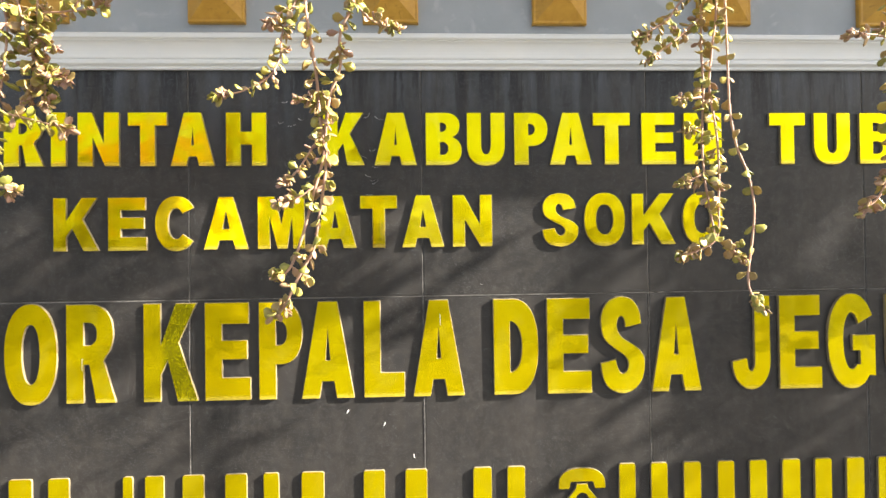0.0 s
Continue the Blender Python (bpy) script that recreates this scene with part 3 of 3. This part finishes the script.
line_of([("O", -1.057, -0.928), ("R", -0.905, -0.783), ("K", -0.714, -0.578), ("E", -0.560, -0.446), ("P", -0.424, -0.314), ("A", -0.316, -0.182),
         ("L", -0.156, -0.052), ("A", -0.029, 0.104), ("D", 0.182, 0.299), ("E", 0.323, 0.440), ("S", 0.465, 0.583), ("A", 0.602, 0.735),
         ("J", 0.821, 0.925), ("E", 0.951, 1.067), ("G", 1.085, 1.217), ("U", 1.248, 1.370)],
        (1.1405, -0.004), 0.249, 0.0425, 0.057, "letters of the large third line", worn=(2,), ragged=0.0011, cracks={1: (0.039, 0.082, 0.114), 7: (0.0705, 0.183, 0.214)})

# the lowest line: plain raised bars and a telephone sign
BARS = [(-1.063, -0.975), (-0.965, -0.885), (-0.774, -0.736), (-0.726, -0.653), (-0.635, -0.551), (-0.528, -0.443), (-0.426, -0.366), (-0.336, -0.247),
        (-0.177, -0.092), (-0.070, 0.018), (0.109, 0.184), (0.199, 0.271), (0.496, 0.564), (0.582, 0.651), (0.670, 0.742), (0.762, 0.832),
        (0.849, 0.922), (0.937, 1.014), (1.028, 1.100), (1.115, 1.191), (1.205, 1.273)]
for k, (x0, x1) in enumerate(BARS):
    wide_bar = (x1 - x0) * 0.64
    raised("sign_bar", [outline("bar", wide_bar, 0.128, 0, 0)], (x0 + x1 - wide_bar) / 2, 0.824 - 0.004 * x0, random.uniform(-0.5, 0.5),
           "plain raised gold bar glued on black tiles", "bar", "bars of the lowest line", None, 300 + k)
raised("telephone_sign", [outline("phone", 0.123, 0.122, 0, 0), outline("handset", 0.123, 0.122, 0, 0)], 0.348, 0.820, 0,
       "raised gold telephone symbol glued on black tiles", "symbol", "", None, 390)


# ---- trailing plants ----
def leaf_mesh(seed, material, narrow=1.0):
    """A thick leaf with a scalloped margin, its foot at the origin, its length along +x, about a unit long."""
    rnd = random.Random(seed)
    bm = bmesh.new()
    n = 20
    cup, fold, skew = rnd.uniform(0.05, 0.28), rnd.uniform(0.0, 0.35), rnd.uniform(-0.2, 0.2)
    teeth = rnd.uniform(0.045, 0.085)

    def at(u, v, w):
        return Vector((u, v + skew * u * u * 0.3, w + cup * 0.8 * (u - 0.4) ** 2 + fold * abs(v) + cup * v * v))

    def margin(j, f):
        a = 2 * math.pi * j / n
        u = 0.5 - 0.5 * math.cos(a)
        wide = 0.47 * narrow * min(1.0, (0.18 + 1.55 * u)) * math.sin(a)
        tooth = 1 + teeth * (1 if j % 2 else -1) * min(1.0, 2 * u)
        return (0.46 + (u - 0.46) * f * tooth, wide * f * tooth)

    rings = []
    for f, w in ((0.45, 0.075), (0.85, 0.055), (1.0, 0.0), (0.85, -0.05), (0.45, -0.07)):
        rings.append([bm.verts.new(at(*margin(j, f), w + rnd.uniform(-1, 1) * 0.012)) for j in range(n)])
    for p, q in zip(rings, rings[1:]):
        for j in range(n):
            bm.faces.new((p[j], p[(j + 1) % n], q[(j + 1) % n], q[j]))
    for ring, w in ((rings[0], 0.08), (rings[-1], -0.075)):
        mid = bm.verts.new(at(0.46, 0, w))
        for j in range(n):
            bm.faces.new((ring[j], ring[(j + 1) % n], mid))
    bmesh.ops.recalc_face_normals(bm, faces=bm.faces[:])
    for f in bm.faces:
        f.smooth = True
    return mesh_of("leaf", bm, material)


LEAVES = [leaf_mesh(k, LEAF) for k in range(7)]
DRY_LEAVES = [leaf_mesh(k + 20, LEAF_DRY, 0.62) for k in range(5)]


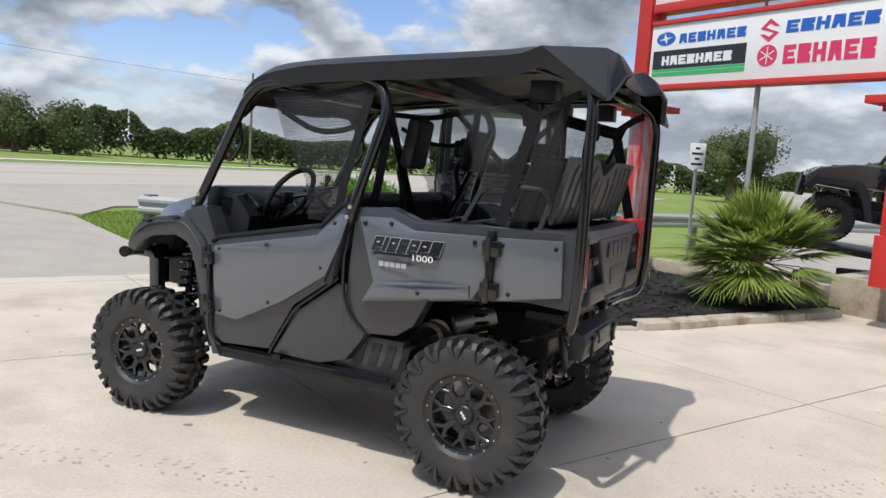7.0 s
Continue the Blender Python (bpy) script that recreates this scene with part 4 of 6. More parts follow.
for y in (0.33, -0.31):
    seat_cushion("seat_cushion", -0.92, y, 1.12, 0.56, car)
    seat_back(-1.19, y, 1.20, 0.56, 0.38, -16, car)
    # ribbed plastic back shell
    bm = bmesh.new()
    s = 1 if y > 0 else -1
    outer, inner_y = s * 0.638, s * 0.005
    prism(bm, [(outer, 1.27), (outer, 1.585), (inner_y + s * 0.17, 1.585), (inner_y + s * 0.03, 1.52), (inner_y, 1.51), (inner_y, 1.27)], -0.015, 0.015, 0.008, axis="x")
    shear = Matrix.Translation((-1.305, 0, 1.27)) @ Euler((0, radians(-15), 0)).to_matrix().to_4x4() @ Matrix.Translation((0, 0, -1.27))
    bmesh.ops.transform(bm, matrix=shear, verts=bm.verts)
    shell = part("seat_shell", bm, PLASTIC, car, "ribbed dark plastic seat back shell")
    for k in range(5):
        bm = bmesh.new()
        yy = outer - s * (0.07 + k * 0.108)
        top = 1.555 if k < 4 else 1.50
        tube(bm, [(-0.014, yy, 1.28), (-0.017, yy, top - 0.04), (-0.014, yy - s * 0.035, top)], 0.0085, 8, 0.03)
        bmesh.ops.transform(bm, matrix=shear, verts=bm.verts)
        part("shell_rib", bm, PLASTIC, shell)
    for k in range(4):
        bm = bmesh.new()
        yy = s * (0.553 - k * 0.142)
        lathe(bm, [(0.0005, -0.006), (0.009, -0.004), (0.012, 0.0)], 10, axis="x")
        bmesh.ops.translate(bm, vec=(-0.016, yy, 1.345), verts=bm.verts)
        bmesh.ops.transform(bm, matrix=shear, verts=bm.verts)
        part("shell_rivet", bm, BLACK_PLASTIC, shell)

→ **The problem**
Exactly repeat the lines from the line with "finishes the script." to the line with "of the large", including both, and output nothing else.

→ **Task output**
Continue the Blender Python (bpy) script that recreates this scene with part 3 of 3. This part finishes the script.
line_of([("O", -1.057, -0.928), ("R", -0.905, -0.783), ("K", -0.714, -0.578), ("E", -0.560, -0.446), ("P", -0.424, -0.314), ("A", -0.316, -0.182),
         ("L", -0.156, -0.052), ("A", -0.029, 0.104), ("D", 0.182, 0.299), ("E", 0.323, 0.440), ("S", 0.465, 0.583), ("A", 0.602, 0.735),
         ("J", 0.821, 0.925), ("E", 0.951, 1.067), ("G", 1.085, 1.217), ("U", 1.248, 1.370)],
        (1.1405, -0.004), 0.249, 0.0425, 0.057, "letters of the large third line", worn=(2,), ragged=0.0011, cracks={1: (0.039, 0.082, 0.114), 7: (0.0705, 0.183, 0.214)})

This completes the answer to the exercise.